Ha scritto che la morte “dell’intellettuale più riconosciuto del pianeta è la conclusione irreversibile d’un’esistenza singolare e la interruzione di un progetto di vita che spetta eventualmente ad altri proseguire”. Questa intitolazione risponde anche all’esigenza di riprendere e proseguire il progetto scientifico di Eco?
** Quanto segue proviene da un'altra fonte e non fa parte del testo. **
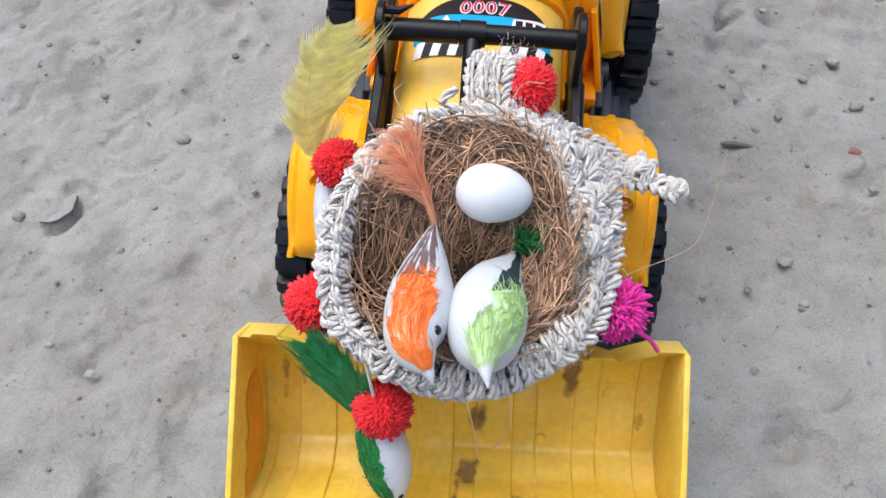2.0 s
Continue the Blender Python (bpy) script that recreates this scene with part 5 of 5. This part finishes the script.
ORANGE_BIRD = [(-0.0091, -0.0688, 0.1668, 0.0007), (-0.0097, -0.0730, 0.1655, 0.0029), (-0.0102, -0.0790, 0.1630, 0.0062), (-0.0106, -0.0845, 0.1615, 0.0085), (-0.0110, -0.0915, 0.1608, 0.0107), (-0.0113, -0.0985, 0.1614, 0.0113), (-0.0117, -0.1050, 0.1637, 0.0105), (-0.0117, -0.1108, 0.1660, 0.0093), (-0.0101, -0.1158, 0.1666, 0.0075), (-0.0076, -0.1196, 0.1660, 0.0046), (-0.0061, -0.1214, 0.1652, 0.0025), (-0.0050, -0.1230, 0.1645, 0.0015), (-0.0041, -0.1250, 0.1630, 0.0003)]
LIME_BIRD = [(0.0201, -0.0716, 0.1582, 0.0008), (0.0184, -0.0755, 0.1574, 0.0035), (0.0159, -0.08, 0.1566, 0.0071), (0.0134, -0.085, 0.1564, 0.0102), (0.0116, -0.0925, 0.1582, 0.0127), (0.0111, -0.1, 0.1602, 0.0133), (0.0109, -0.1065, 0.163, 0.0123), (0.0109, -0.1115, 0.166, 0.0106), (0.011, -0.1155, 0.1686, 0.0078), (0.0113, -0.1185, 0.17, 0.0049), (0.0118, -0.121, 0.1701, 0.0028), (0.0124, -0.124, 0.1699, 0.0015), (0.0131, -0.127, 0.169, 0.0003)]


def build_birds():
    group = "bird ornaments"

    def ragged(u, q, k):
        return 16 * noise.noise(Vector((u * 9, q * 0.03, k))) + 9 * noise.noise(Vector((u * 26, q * 0.05, k)))

    def streaks(u, q):
        rough = 0.66 + 0.8 * noise.noise(Vector((q * 0.13, u * 5.0, 2.0)))
        return bump01(q + 26 * (u - 0.2), -50, 26, 16) * bump01(u, 0.02, 0.36, 0.09) * rough

    def orange_back(u, q):
        return bump01(q - ragged(u, q, 0.3), -44 + 20 * max(0.0, 0.6 - u), 24 + 8 * (u - 0.5), 12) * bump01(u + 0.0012 * ragged(u, q, 5.0), 0.36, 0.90, 0.05)

    ob = ornament(ORANGE_BIRD, (0.05, 0, 1), 0.0017, orange_back, streaks, ((0.745, 60),), [BIRD_SKIN_ORANGE, BIRD_ORANGE, EYE, FEATHER_ORANGE], lambda b, r: (plume(b, r, [(-0.0092, -0.0690, 0.1668), (-0.0130, -0.0640, 0.1755), (-0.0190, -0.0585, 0.1860), (-0.0265, -0.0540, 0.1965)], 0.0150, (0.80, 0.55, 0.1), 300, bias=(-1.35, 0.15)), plume(b, r, [(-0.0092, -0.0688, 0.1668), (-0.0122, -0.0615, 0.1755), (-0.0165, -0.0540, 0.1860), (-0.0210, -0.0465, 0.1960)], 0.0130, (0.65, 0.75, 0.2), 220, bias=(-1.0, 0.4))), 1)
    tagged(ob, "white bird ornament with orange back and tail feather in nest", "ornament", group)

    def tuft(b, r):
        for _ in range(230):
            tip = Vector((0.0232 + r.uniform(-0.0052, 0.0052), -0.0712 + r.uniform(-0.0045, 0.0040), 0.1640 + r.uniform(-0.004, 0.0050)))
            tube(spline([(0.0200, -0.0725, 0.1585), Vector((0.0207, -0.0716, 0.1605)).lerp(tip, 0.5), tip], 4), 0.00034, 3, b)

    def lime_back(u, q):
        lo = 10 - 75 * max(0.0, (u - 0.62) / 0.25)
        return bump01(q - ragged(u, q, 3.3), lo, 64 - 14 * max(0.0, 0.6 - u) / 0.2, 12) * bump01(u + 0.0016 * ragged(u, q, 7.0), 0.41, 0.88, 0.05)

    def dark_wing(u, q):
        return bump01(q + 30 * (u - 0.25) - 0.4 * ragged(u, q, 9.0), 8, 48 - 26 * max(0.0, u - 0.35) / 0.1, 5) * bump01(u, 0.02, 0.54, 0.03)

    ob = ornament(LIME_BIRD, (0.10, 0, 1), 0.0014, lime_back, dark_wing, (), [BIRD_SKIN_LIME, BIRD_LIME, EYE, BIRD_GREEN], tuft, 2)
    tagged(ob, "white bird ornament with lime back and dark tail in the nest", "ornament", group)
    small = [(q, r * 0.78, h * 0.8) for q, r, h in BODY_THIN]
    ob = ornament(along((-0.0320, -0.1130, 0.1190), (-0.0148, -0.1431, 0.0796), (-0.70, -0.35, 0.62), small), (-0.70, -0.35, 0.62), 0.0013, lambda u, q: bump01(q - 0.6 * ragged(u, q, 1.0), -32, 40, 8) * bump01(u, 0.02, 0.92, 0.05), lambda u, q: 0.0, ((0.83, 70),), [BIRD_SKIN_GREEN, BIRD_GREEN, EYE, FEATHER_GREEN], lambda b, r: (feather(b, r, [(-0.0300, -0.1200, 0.1080), (-0.0370, -0.1145, 0.1170), (-0.0440, -0.1090, 0.1260), (-0.0520, -0.1030, 0.1330)], 0.0175, (1.0, -0.3, 0.7), n=120, frond=0.0015, fluff=0.0002), feather(b, r, [(-0.0290, -0.1200, 0.1070), (-0.0350, -0.1150, 0.1180), (-0.0400, -0.1100, 0.1290), (-0.0440, -0.1060, 0.1360)], 0.0130, (1.0, -0.3, 0.5), n=120, frond=0.0015, fluff=0.0002)), 3)
    tagged(ob, "small white bird ornament with green back hanging into bucket", "ornament", group)
    ob = ornament(along((-0.0600, -0.0215, 0.1340), (-0.0480, -0.0660, 0.1120), (-0.9, 0, 0.5), [(q, r * 0.60, h * 0.7) for q, r, h in BODY_THIN]), (-0.9, 0, 0.5), 0.0012, lambda u, q: 0.0, lambda u, q: bump01(q, 10, 50, 10) * bump01(u, 0.03, 0.34, 0.06), (), [BIRD_WHITE, BIRD_LIME, EYE, FEATHER_YELLOW], lambda b, r: feather(b, r, [(-0.0625, -0.0215, 0.1340), (-0.0655, -0.0170, 0.1510), (-0.0610, -0.0120, 0.1740), (-0.0510, -0.0067, 0.1933)], 0.0215, (0.94, 0.34, -0.30), n=190, skew=(0.50, 1.25), frond=0.00075, fluff=0.0003, rise=0.95), 4)
    tagged(ob, "white bird ornament with yellow tail feather hanging on the basket", "ornament", group)


build_birds()
# a stray straw thread curling out from the basket
ob = part("straw_thread", tube(spline([(0.0500, -0.0800, 0.1480), (0.0600, -0.0735, 0.1520), (0.0720, -0.0700, 0.1580), (0.0790, -0.0680, 0.1660), (0.0815, -0.0615, 0.1750), (0.0820, -0.0530, 0.1960)], 22), 0.00013, 5), STRAW)
tagged(ob, "pale straw thread curling out from the basket", "thread")


# ---- things around ----
def build_truck():
    z0 = -0.014
    truck = thing("toy_truck", (-0.43, -0.13, z0), "bright orange plastic toy truck with pink load on sand", "toy vehicle")
    for y in (-0.222, -0.118, -0.058):
        for x, s in ((-0.392, 1), (-0.468, -1)):
            hub = thing("wheel", (x, y, z0 + 0.0300), "", "")
            hub.parent = truck
            hub.matrix_parent_inverse = world_of(truck).inverted()
            m = Matrix.Translation((x, y, z0 + 0.0300)) @ Matrix.Diagonal((s, 1, 1, 1))
            bm = lathe([(-0.026, 0.012), (-0.026, 0.027), (-0.022, 0.0305), (-0.004, 0.0305), (0.0, 0.0280), (0.0, 0.0165), (-0.002, 0.0155), (-0.002, 0.012)], (0, 0, 0), 40)
            bm.transform(m)
            part("tyre", bm, TRUCK, hub)
            bm = lathe([(-0.02, 0.0), (-0.02, 0.0125), (-0.003, 0.0125), (-0.003, 0.0095), (0.0, 0.009), (0.0, 0.0)], (0, 0, 0), 30)
            bm.transform(m)
            part("rim", bm, TRUCK, hub)
            for k in range(8):
                a = 2 * math.pi * k / 8
                bm = blob((-0.0015, 0.0128 * math.cos(a), 0.0128 * math.sin(a)), (0.0018, 0.0022, 0.0022), u=8, v=6)
                bm.transform(m)
                part("nut", bm, TRUCK, hub)
    part("chassis", block(-0.462, -0.398, -0.245, -0.022, z0 + 0.026, z0 + 0.044, 0.002), TRUCK, truck)
    part("side_tank", block(-0.402, -0.391, -0.186, -0.156, z0 + 0.012, z0 + 0.034, 0.002), TRUCK, truck)
    part("bumper", block(-0.468, -0.388, -0.256, -0.238, z0 + 0.014, z0 + 0.034, 0.002), TRUCK, truck)
    part("bumper_trim", block(-0.470, -0.386, -0.257, -0.240, z0 + 0.034, z0 + 0.040, 0.001), INK_WHITE, truck, "pale silver bumper trim")
    part("cab", block(-0.466, -0.394, -0.25, -0.188, z0 + 0.052, z0 + 0.115, 0.006, 3), TRUCK, truck)
    part("bed", prism([(-0.18, 0.052), (-0.19, 0.094), (-0.014, 0.094), (-0.02, 0.052)], -0.47, -0.39, lambda u, v, a: Vector((a, u, z0 + v)), 0.002), TRUCK, truck)
    part("load", blob((-0.43, -0.10, z0 + 0.09), (0.036, 0.07, 0.03), u=24, v=14), PINK_TOY, truck, "pink plastic load")


build_truck()


def build_box():
    c = Vector((-0.342, 0.458, -0.02))
    a = math.atan2(-0.70, -0.75)
    m = Matrix.Translation(c) @ Matrix.Rotation(a, 4, "Z")
    box = thing("cardboard_box", c, "brown cardboard box with pale flaps lying on sand", "box")

    def add(name, bm, mat, label=""):
        bm.transform(m)
        part(name, bm, mat, box, label)

    h = 0.044
    add("side", block(0.0, 0.42, -0.004, 0.0, 0.0, h, 0.0004, 1), CARD)
    add("side", block(0.0, 0.004, -0.34, -0.004, 0.0, h, 0.0004, 1), CARD)
    add("side", block(0.416, 0.42, -0.34, -0.004, 0.0, h, 0.0004, 1), CARD)
    add("side", block(0.004, 0.416, -0.34, -0.336, 0.0, h, 0.0004, 1), CARD)
    add("flap", block(-0.002, 0.42, -0.168, 0.006, h + 0.001, h + 0.004, 0.0004, 1), CARD_PALE, "pale grey cardboard flap")
    add("flap", block(0.0, 0.42, -0.34, -0.172, h + 0.001, h + 0.004, 0.0004, 1), CARD_PALE, "pale grey cardboard flap")


build_box()


def lump(name, x, y, size, mat, label, category, seed, sink=0.25):
    rng = random.Random(seed)
    bm = bmesh.new()
    bmesh.ops.create_icosphere(bm, subdivisions=3, radius=1)
    k = Vector((rng.random() * 9, rng.random() * 9, 0))
    for v in bm.verts:
        v.co *= 1 + 0.30 * noise.noise(v.co * 1.6 + k) + 0.16 * noise.noise(v.co * 4.5 + k)
        v.co = Vector((x + v.co.x * size[0], y + v.co.y * size[1], on_sand(x, y) + size[2] * (1 - sink) + v.co.z * size[2]))
    return tagged(part(name, bm, mat, angle=60), label, category)


lump("stone_chip", 0.2217, 0.1047, (0.0034, 0.0030, 0.0022), BRICK_RED, "small reddish stone chip on sand", "stone", 2)
lump("stone_chip", 0.198, -0.262, (0.005, 0.004, 0.0028), PEBBLE, "small grey stone chip on sand", "stone", 3)
for k, (x, y, r) in enumerate(((0.219, 0.178, 0.0038), (0.229, 0.143, 0.0042), (0.167, 0.123, 0.0034), (0.199, 0.163, 0.003), (0.149, 0.156, 0.0022), (0.139, 0.137, 0.0024), (0.106, 0.155, 0.003), (0.117, 0.181, 0.0022), (0.228, 0.078, 0.0028), (0.174, 0.027, 0.004), (0.182, 0.002, 0.0024), (0.128, 0.002, 0.0022), (-0.184, 0.084, 0.0042), (-0.271, 0.024, 0.004), (-0.204, 0.007, 0.0026))):
    ob = lump("stone_chip", x, y, (r, r * 0.8, r * 0.6), PEBBLE, "small grey stone chip half sunk in sand", "stone", 20 + k, 0.45)
    tagged(ob, "small grey stone chip half sunk in sand", "stone", "stone chips")


def clod(x0, y0, radius, height, aim):
    """A lifted slab of crust: flush with the sand on one side, undercut on the other."""
    bm = bmesh.new()
    rings = []
    turns = [2 * math.pi * k / 56 for k in range(56)]
    for f, drop in ((0.08, 0), (0.3, 0), (0.5, 0), (0.7, 0), (0.84, 0), (0.94, 0), (1.0, 0.0005), (1.0, 0.0014), (0.9, 0.004), (0.8, 0.008)):
        ring = []
        for a in turns:
            open_side = max(0.0, min(1.0, 1.5 * math.cos(a - aim) + 0.15))
            r = radius * f * (1 + 0.10 * noise.noise(Vector((math.cos(a) * 2.2, math.sin(a) * 2.2, 3.0))) + 0.05 * noise.noise(Vector((math.cos(a) * 7, math.sin(a) * 7, 1.0))))
            x, y = x0 + r * math.cos(a), y0 + r * math.sin(a)
            z = on_sand(x0, y0) + 0.0012 * (1 - f) + height * open_side * f**1.5 - 0.004 * (1 - open_side) * f**3 - drop
            ring.append(Vector((x, y, z + 0.0009 * noise.noise(Vector((x * 90, y * 90, 0))))))
        rings.append(ring)
    vs = bridge(bm, rings, cap=False)
    bm.faces.new(vs[0][::-1])
    return tagged(part("sand_clod", bm, SAND, angle=50), "lifted slab of dry sand crust with a broken edge", "clod")


clod(-0.2537, 0.0350, 0.0145, 0.0058, -0.70)
z = on_sand(0.1557, 0.1113)
tagged(part("twig", tube(spline([(0.146, 0.112, z + 0.001), (0.155, 0.1113, z + 0.0022), (0.166, 0.1105, z + 0.001)], 8), [0.0012, 0.0016, 0.0018, 0.0018, 0.0018, 0.0016, 0.0016, 0.0014, 0.001], 7), TWIG), "short dark twig lying on sand", "twig")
Certamente. Eco aveva molti progetti, uno di questi era la letteratura.
Faceva parte del Gruppo 63, era uno degli uomini dell’Avanguardia, poi però ha scritto romanzi detti postmoderni. Allora noi vogliamo sapere quali sono le relazioni tra quest’esperienza avanguardistica – ha tradotto Esercizi di stile di Queneau, per esempio – e la sua scrittura, sempre più ispirata al romanzo storico di traduzione manzoniana.
Ma Eco ha orientato molto la sua ricerca anche verso una filosofia del linguaggio, altra disciplina che cercheremo di esplorare insieme a quella di una fenomenologia della semiotica, nell’ambito della quale vanno investigate le direzioni giuste da percorrere.

 

L’intenzione, quindi, è di proseguire i diversi orientamenti letterari e filosofici di Eco e confrontarli con i nuovi orientamenti della semiotica che occupano e preoccupano il CiSS di Urbino.
In conclusione del colloquio su Benveniste abbiamo, infatti, presentato una collana presso l’editore Luca Sossella, La Tradizione del Nuovo dedicata ad alcuni classici della disciplina: Roman Jacobson e Algirdas Julien Greimas. Quest’ultimo, di cui ricorre il centenario della nascita, è stato il primo direttore del Centro urbinate di Semiotica e di Linguistica.